--- DATA PROVIDED ---
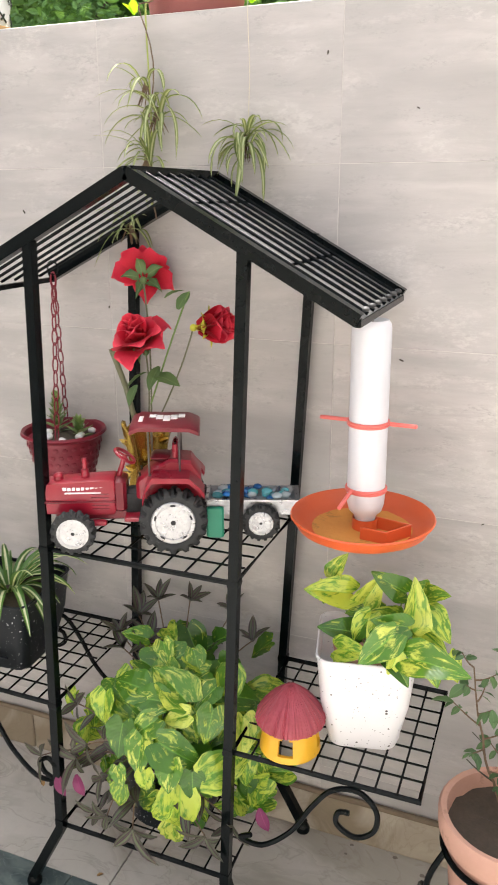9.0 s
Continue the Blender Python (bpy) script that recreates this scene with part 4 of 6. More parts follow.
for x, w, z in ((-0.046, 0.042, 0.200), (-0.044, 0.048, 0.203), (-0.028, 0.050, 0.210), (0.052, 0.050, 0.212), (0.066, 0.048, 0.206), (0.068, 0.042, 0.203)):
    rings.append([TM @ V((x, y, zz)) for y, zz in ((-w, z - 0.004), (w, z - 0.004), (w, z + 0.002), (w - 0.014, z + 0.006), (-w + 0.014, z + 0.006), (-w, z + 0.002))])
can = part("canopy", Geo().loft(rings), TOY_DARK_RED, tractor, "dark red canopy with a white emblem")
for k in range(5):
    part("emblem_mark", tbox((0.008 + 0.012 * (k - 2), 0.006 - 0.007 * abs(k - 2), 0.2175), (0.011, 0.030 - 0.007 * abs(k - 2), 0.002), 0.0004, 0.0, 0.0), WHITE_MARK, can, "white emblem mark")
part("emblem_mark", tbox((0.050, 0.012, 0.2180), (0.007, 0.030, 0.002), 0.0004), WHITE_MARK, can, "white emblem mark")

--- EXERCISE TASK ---
Copy all the data exactly as written, but skip any picture.

--- OUTPUT FOR THIS EXERCISE ---
9.0 s
Continue the Blender Python (bpy) script that recreates this scene with part 4 of 6. More parts follow.
for x, w, z in ((-0.046, 0.042, 0.200), (-0.044, 0.048, 0.203), (-0.028, 0.050, 0.210), (0.052, 0.050, 0.212), (0.066, 0.048, 0.206), (0.068, 0.042, 0.203)):
    rings.append([TM @ V((x, y, zz)) for y, zz in ((-w, z - 0.004), (w, z - 0.004), (w, z + 0.002), (w - 0.014, z + 0.006), (-w + 0.014, z + 0.006), (-w, z + 0.002))])
can = part("canopy", Geo().loft(rings), TOY_DARK_RED, tractor, "dark red canopy with a white emblem")
for k in range(5):
    part("emblem_mark", tbox((0.008 + 0.012 * (k - 2), 0.006 - 0.007 * abs(k - 2), 0.2175), (0.011, 0.030 - 0.007 * abs(k - 2), 0.002), 0.0004, 0.0, 0.0), WHITE_MARK, can, "white emblem mark")
part("emblem_mark", tbox((0.050, 0.012, 0.2180), (0.007, 0.030, 0.002), 0.0004), WHITE_MARK, can, "white emblem mark")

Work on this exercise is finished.